JDBC Incremental Load

This article is part of the series on Incremental Load Tools and Shared Jobs

 

Overview

The JDBC Incremental Load component is a tool designed to allow users to easily set up a Shared Job that will incrementally load from JDBC-compliant databases, rather than having to manually create such a job, which would require significantly more expertise.

The JDBC Incremental Load component can be found in the Tools section of the Components panel.

Below is an explanation of what users can expect to find on each section of the load wizard, and what each configuration option entails.

 

Authorisation details

On this first page, users can select the type of database to be accessed, and the authorisation details required to access it.

Property Setting Description
Database Type Select The type of database to be used. Currently supported database types:
 
Connection URL Text The connection URL for the chosen Database Type.
Username Text The username for the database authorisation.
Password Select The password for the database authorisation.

JDBC Incremental Load Wizard
 

Connection Options

A variety of Connection Options can be specified here. These are entirely optional. Details of connection options can be found in the below links:

  1. PostgreSQL
  2. MySQL
  3. Microsoft SQL Server
  4. IBM DB2
  5. Oracle

 

Data Sources

Users can then designate the data that they wish to load by choosing from a selection of Data Sources.

In this example, since we are setting up an incremental load, all Data Sources are available to choose from here, and can be included in the load. Columns for each Data Source are available in the following window:

Data Sources in the left-hand list can be included in the load. Data Sources in the right-hand list have been chosen for the load. Data Sources can be selected and moved from list to list using the arrow buttons.

 

Source List

Tables to be sourced from the database can also be specified by adding each table with the + button. Columns to be taken from each table can then be specified by using the Cogwheel icon by the table's name.

Each column has the option to be flagged as Incremental. Doing so will ensure that only data that exists after this increment (judged by either a future date or higher numeric value) is loaded into the table. This way, the JDBC Incremental Load component can be used to update an existing data set.

For example, you load 1000 rows of personnel data and each record has an 'ID' column that contains a unique numeric and you set that column to Incremental. The next time you perform this same load, the existing table data is queried and the largest ID number is found. Now only source data rows with an ID larger than that number are loaded into the target table, thus updating it.

JDBC Incremental Load Source List

 

Staging and Target Configuration

A variety of configuration options are available to users to customise their load, allowing them to specify where and how data is staged and loaded into tables.

Details on each option are given in the table below.

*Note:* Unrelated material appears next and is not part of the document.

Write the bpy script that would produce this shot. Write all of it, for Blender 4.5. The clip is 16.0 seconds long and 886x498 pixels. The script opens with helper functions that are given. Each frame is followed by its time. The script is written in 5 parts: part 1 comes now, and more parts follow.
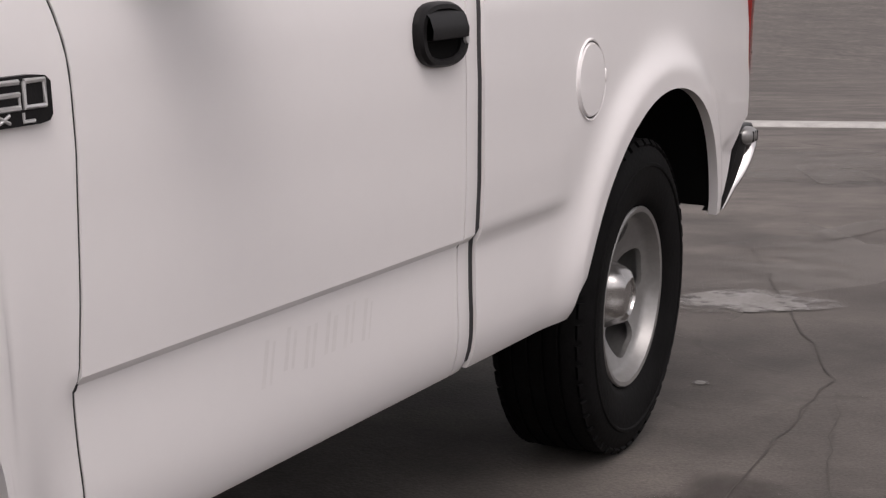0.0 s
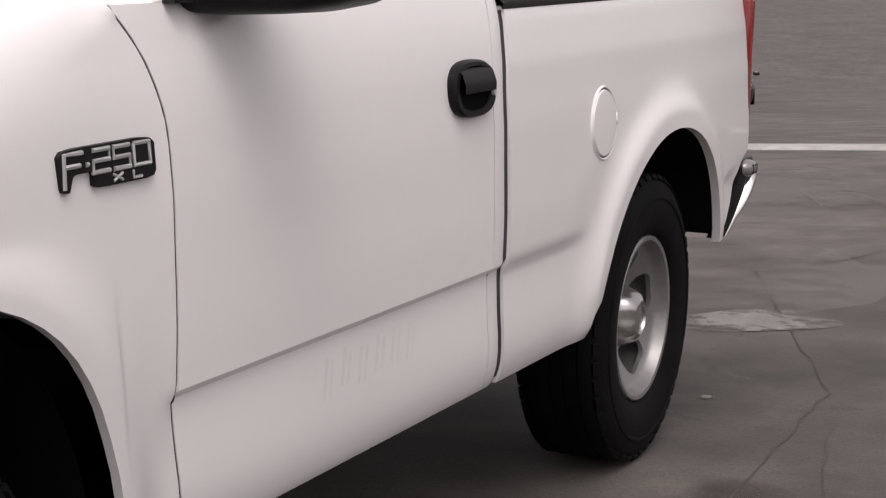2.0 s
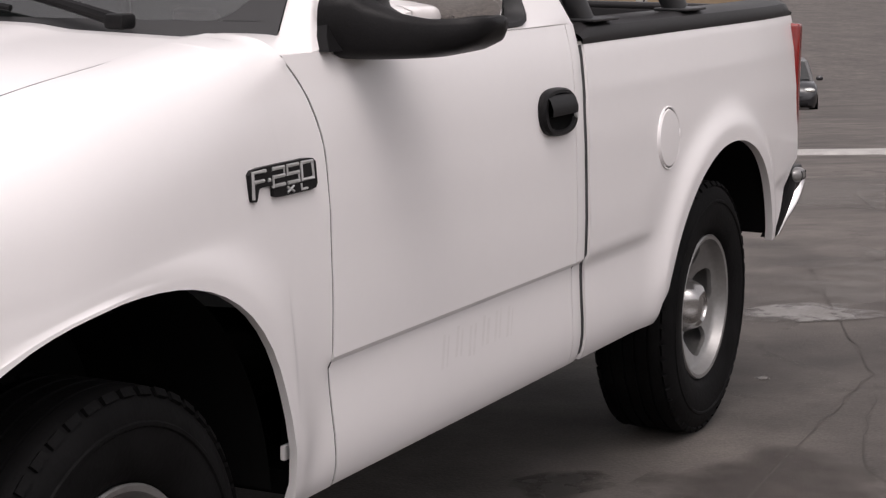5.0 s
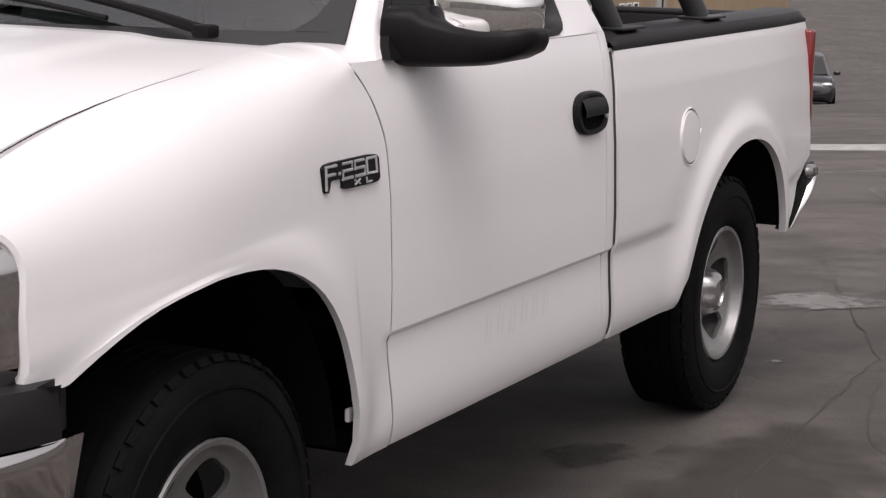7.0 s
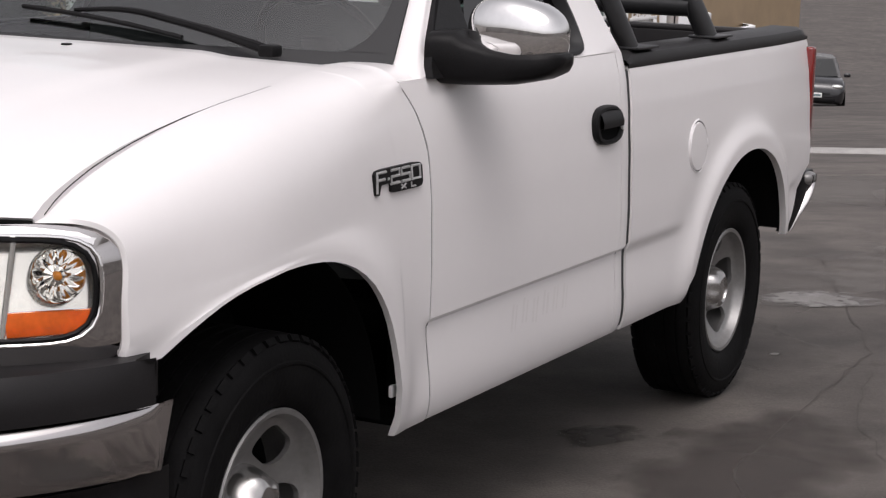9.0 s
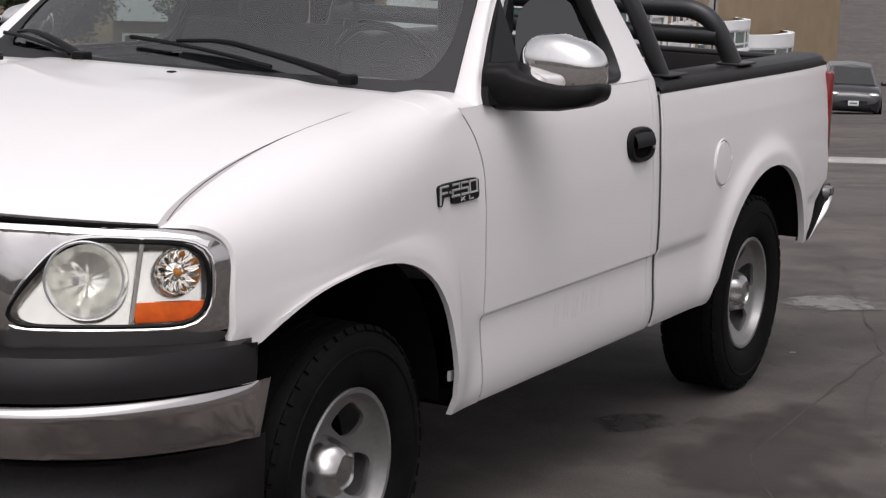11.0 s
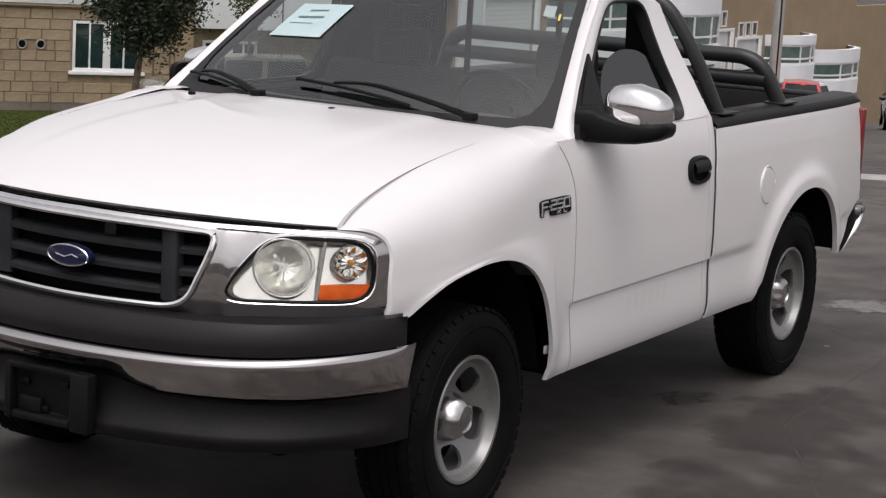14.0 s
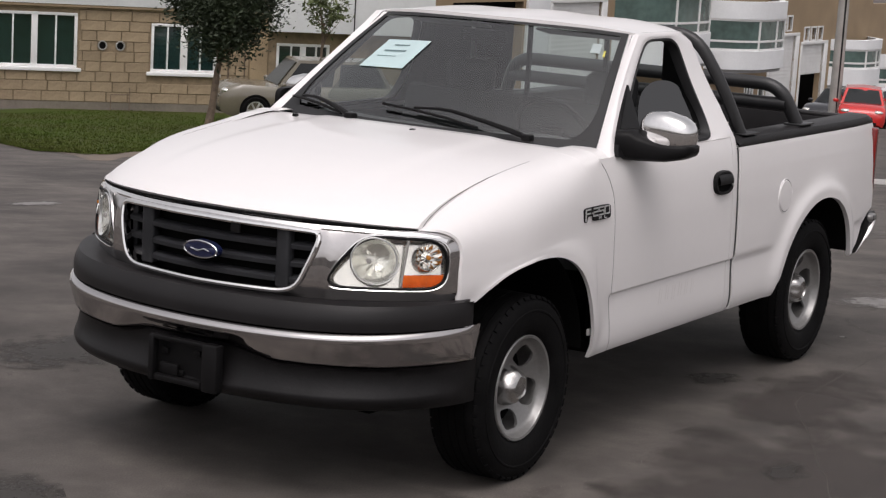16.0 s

Property Setting Description
Staging Bucket Select The descriptive name for the component.
Staging Table Prefix Text The prefix given to tables this component will create.
Staging Schema Select The name of the Schema used to stage the data.
Target Table Prefix Text The prefix common to tables that will be created from the load. Default is empty (no prefix).
Target Schema Select The name of the Schema used to create the target tables.
Target Distribution Style Select Even - the default option, distribute rows around the Redshift Cluster evenly.

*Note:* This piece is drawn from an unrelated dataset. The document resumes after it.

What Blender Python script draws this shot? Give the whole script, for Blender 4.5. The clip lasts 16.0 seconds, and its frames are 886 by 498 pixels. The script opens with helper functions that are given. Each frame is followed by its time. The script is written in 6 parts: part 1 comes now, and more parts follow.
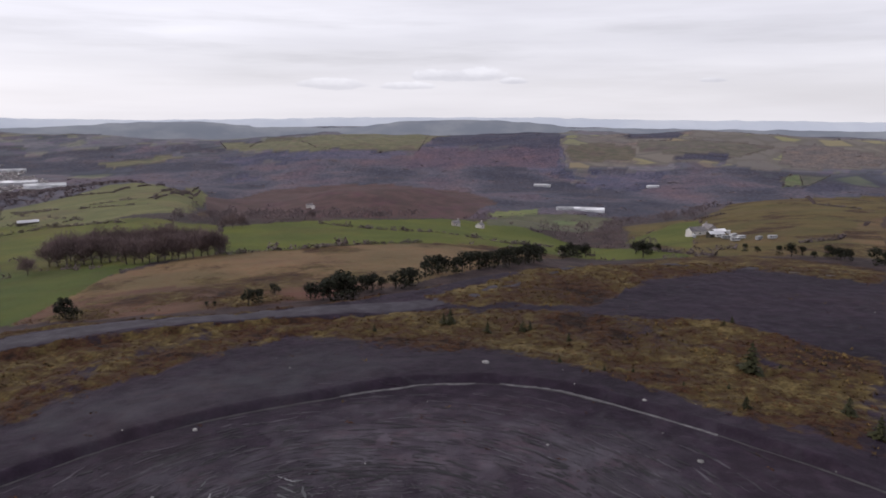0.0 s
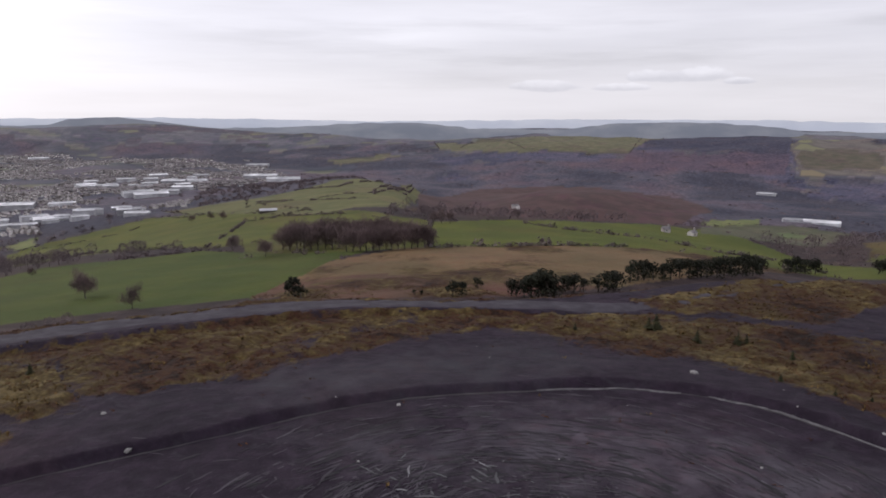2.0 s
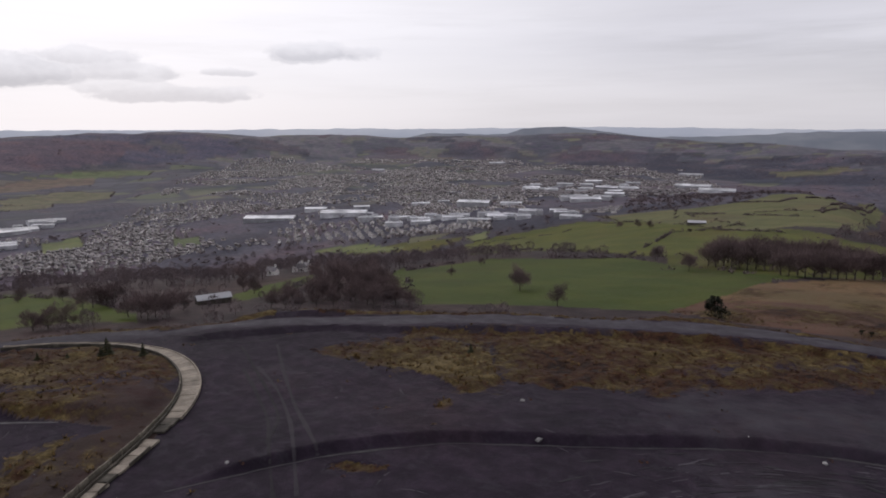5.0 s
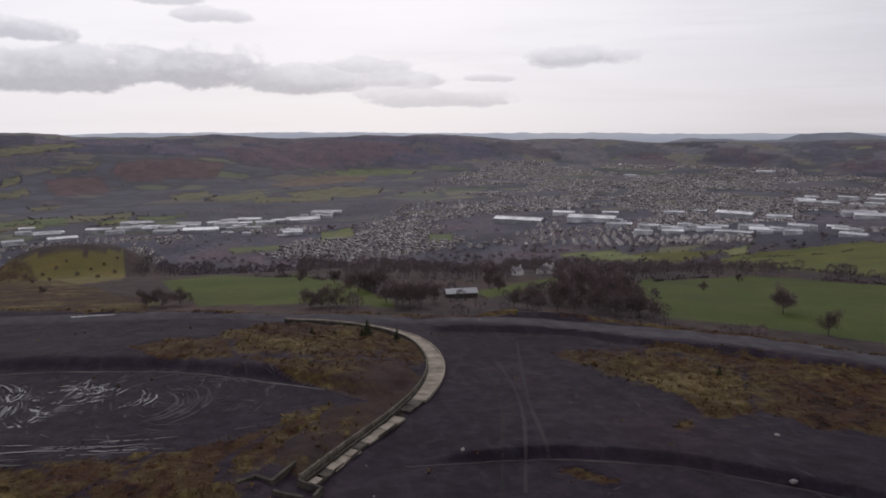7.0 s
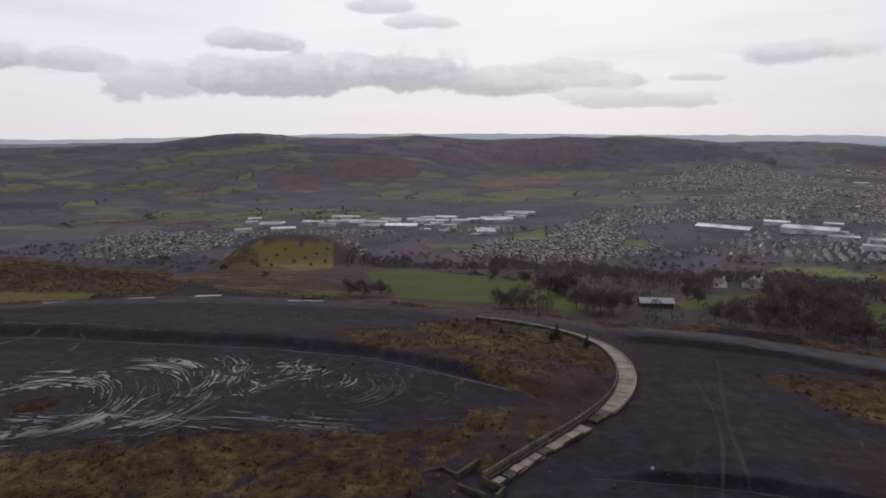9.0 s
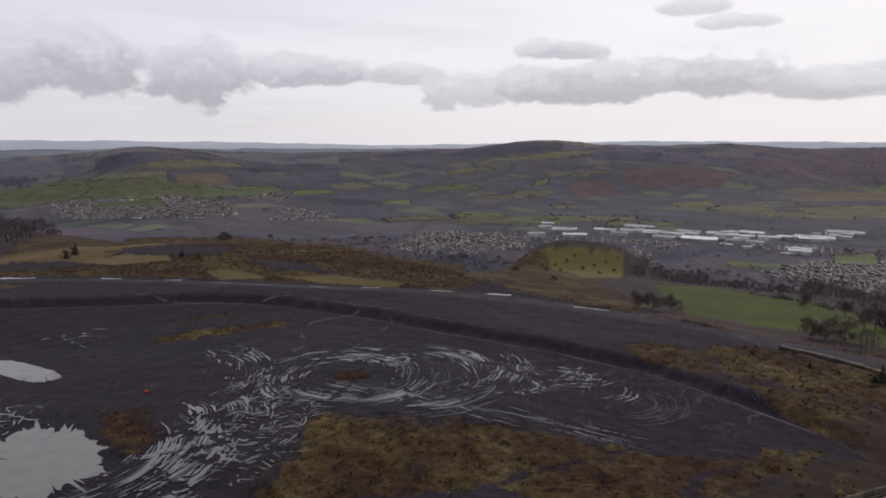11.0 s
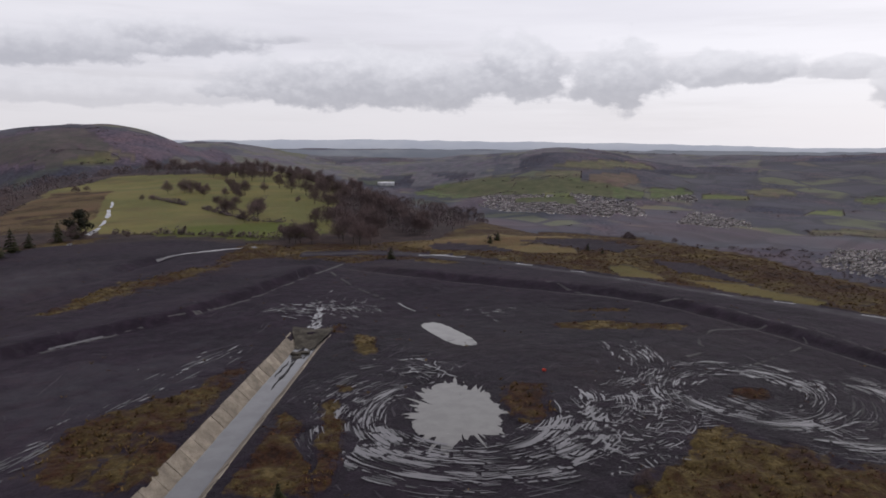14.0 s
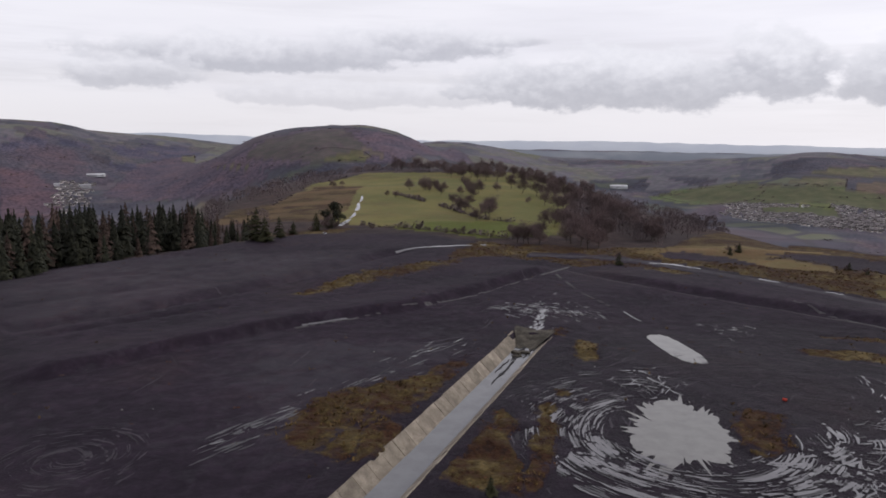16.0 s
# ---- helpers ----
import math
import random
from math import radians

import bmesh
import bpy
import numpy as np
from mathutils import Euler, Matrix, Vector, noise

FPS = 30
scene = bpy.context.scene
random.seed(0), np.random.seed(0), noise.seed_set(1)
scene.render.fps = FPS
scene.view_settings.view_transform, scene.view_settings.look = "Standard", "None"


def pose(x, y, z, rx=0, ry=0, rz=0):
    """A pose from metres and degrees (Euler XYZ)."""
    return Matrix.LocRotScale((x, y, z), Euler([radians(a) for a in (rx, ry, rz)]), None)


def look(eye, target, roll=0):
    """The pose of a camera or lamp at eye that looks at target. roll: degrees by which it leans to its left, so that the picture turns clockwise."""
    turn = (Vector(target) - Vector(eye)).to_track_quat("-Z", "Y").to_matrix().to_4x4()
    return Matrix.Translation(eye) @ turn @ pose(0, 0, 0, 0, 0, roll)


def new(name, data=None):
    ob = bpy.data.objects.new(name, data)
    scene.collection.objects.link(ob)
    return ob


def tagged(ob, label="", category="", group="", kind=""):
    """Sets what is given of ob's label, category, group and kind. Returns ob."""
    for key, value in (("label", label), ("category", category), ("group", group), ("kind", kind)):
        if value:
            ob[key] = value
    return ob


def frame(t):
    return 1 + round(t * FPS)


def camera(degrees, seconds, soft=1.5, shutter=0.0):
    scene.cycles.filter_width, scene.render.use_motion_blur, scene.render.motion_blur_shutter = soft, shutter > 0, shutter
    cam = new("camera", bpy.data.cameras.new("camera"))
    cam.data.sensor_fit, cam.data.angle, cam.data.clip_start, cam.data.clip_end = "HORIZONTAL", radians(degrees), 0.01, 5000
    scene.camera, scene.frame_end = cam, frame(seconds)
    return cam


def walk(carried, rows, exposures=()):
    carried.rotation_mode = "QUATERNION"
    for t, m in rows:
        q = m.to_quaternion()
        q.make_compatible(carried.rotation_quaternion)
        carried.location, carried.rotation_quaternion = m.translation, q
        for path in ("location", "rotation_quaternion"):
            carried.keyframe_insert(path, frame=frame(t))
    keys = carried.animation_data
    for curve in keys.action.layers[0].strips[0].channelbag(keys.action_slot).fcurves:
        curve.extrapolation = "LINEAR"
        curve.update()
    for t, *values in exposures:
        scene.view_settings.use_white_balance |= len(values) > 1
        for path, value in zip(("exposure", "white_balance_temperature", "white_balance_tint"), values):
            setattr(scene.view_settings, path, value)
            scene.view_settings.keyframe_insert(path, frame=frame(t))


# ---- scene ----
# ---- the camera, hovering and turning over the tip ----
cam = camera(65.24, 16.0, soft=1.75)
PATH = [
    (0.0, 0.26, -0.19, 28.37, 78.89, -0.22, 0.10),
    (0.5, 0.30, -0.27, 27.98, 78.92, -0.20, 5.10),
    (1.0, 0.26, -0.18, 27.69, 78.95, -0.27, 5.42),
    (1.5, 0.03, -0.03, 27.56, 78.96, -0.27, 9.32),
    (2.0, -0.09, -0.01, 27.42, 78.98, -0.30, 17.05),
    (2.5, -0.22, 0.08, 27.50, 79.05, -0.20, 24.17),
    (3.0, -0.07, 0.10, 27.70, 79.13, -0.03, 29.86),
    (3.5, -0.08, 0.13, 27.82, 79.28, 0.03, 35.29),
    (4.0, -0.15, 0.21, 27.92, 79.42, 0.16, 40.70),
    (4.5, -0.12, 0.19, 28.02, 79.55, 0.20, 46.13),
    (5.0, -0.01, 0.13, 28.15, 79.66, 0.22, 51.59),
    (5.2, 0.15, 0.07, 28.06, 79.67, 0.17, 53.91),
    (7.3, 0.18, 0.05, 28.28, 79.97, -0.09, 72.73),
    (7.5, 0.05, 0.08, 28.34, 79.95, -0.11, 72.75),
    (8.0, -0.08, 0.10, 28.28, 80.02, -0.18, 73.78),
    (8.5, -0.29, 0.04, 28.21, 80.07, -0.16, 80.97),
    (9.0, -0.16, -0.14, 28.28, 80.10, -0.10, 88.02),
    (9.2, 0.01, 0.06, 28.23, 80.19, -0.06, 90.60),
    (11.3, -0.03, -0.05, 28.51, 80.48, 0.02, 115.64),
    (11.5, 0.13, 0.18, 28.60, 80.38, 0.19, 118.07),
    (12.0, 0.29, 0.30, 28.46, 80.48, 0.15, 123.70),
    (12.5, 0.20, 0.25, 28.13, 80.60, 0.08, 129.26),
    (13.0, 0.13, 0.16, 27.99, 80.63, -0.01, 134.67),
    (13.5, 0.05, 0.08, 27.83, 80.67, -0.04, 139.88),
    (14.0, -0.09, -0.12, 27.76, 80.68, -0.11, 144.89),
    (14.5, -0.16, -0.17, 27.77, 80.67, -0.20, 149.12),
    (15.0, -0.15, -0.15, 27.85, 80.67, -0.31, 153.01),
    (15.5, -0.20, -0.16, 27.86, 80.69, -0.34, 158.93),
    (16.0, -0.23, -0.15, 27.90, 80.69, -0.51, 163.85),
]
EXPOSURES = [(0, 0.42, 6400, 13), (1.5, 0.4, 6400, 13), (4, 0.10, 6400, 13), (7.5, -0.14, 6450, 13), (9, -0.18, 6450, 13), (12, -0.08, 6450, 12), (14, 0.0, 6450, 12), (16, 0.14, 6450, 12)]
walk(cam, [(t, pose(*p)) for t, *p in PATH], EXPOSURES)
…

All - copy rows to all nodes in the Redshift Cluster.

Table-distribution is critical to good performance - see the Amazon Redshift documentation for more information.
Concurrency Select The number of concurrent queries. This value can be changed using the Alter WLM Slots component.
Property Setting Description
Staging Bucket Select The bucket used to stage the data.
Staging Table Prefix Text The prefix given to any tables that this component will create.
Staging Warehouse Select Choose a Snowflake warehouse that will stage the load.
Staging Database Select Choose a database to create each new table in.
Staging schema Select The name of the schema used to stage the data.
Target Table Prefix Text The prefix common to tables that will be created from the load. Default is empty (no prefix).
Target Warehouse Select Choose a Snowflake warehouse to load the data in.
Target database Select Decide which database will hold your new tables.
Target Schema Select The name of the schema used to create the target tables.
Concurrency Select Select between concurrent and sequential queries.

JDBC Incremental Load Wizard Redshift

JDBC Incremental Load Wizard Snowflake
JDBC Incremental Load Targeting Snowflake

 

Completion

Once the tool has been completed, a JDBC Load component will be present on the canvas. This is not identical to the Database Query component, but does utilise the same ideas to perform an incremental load from a JDBC-compliant database.

Clicking on this new JDBC Incremental Load component reveals several of the options given during the setup that can be easily changed at the user's discretion (Warning: This may cause the component to stop working and should never be done during a running workflow). This component can be used in all of the ways that any other component can be.

JDBC Incremental Load Properties Redshift
JDBC Incremental Load Properties Snowflake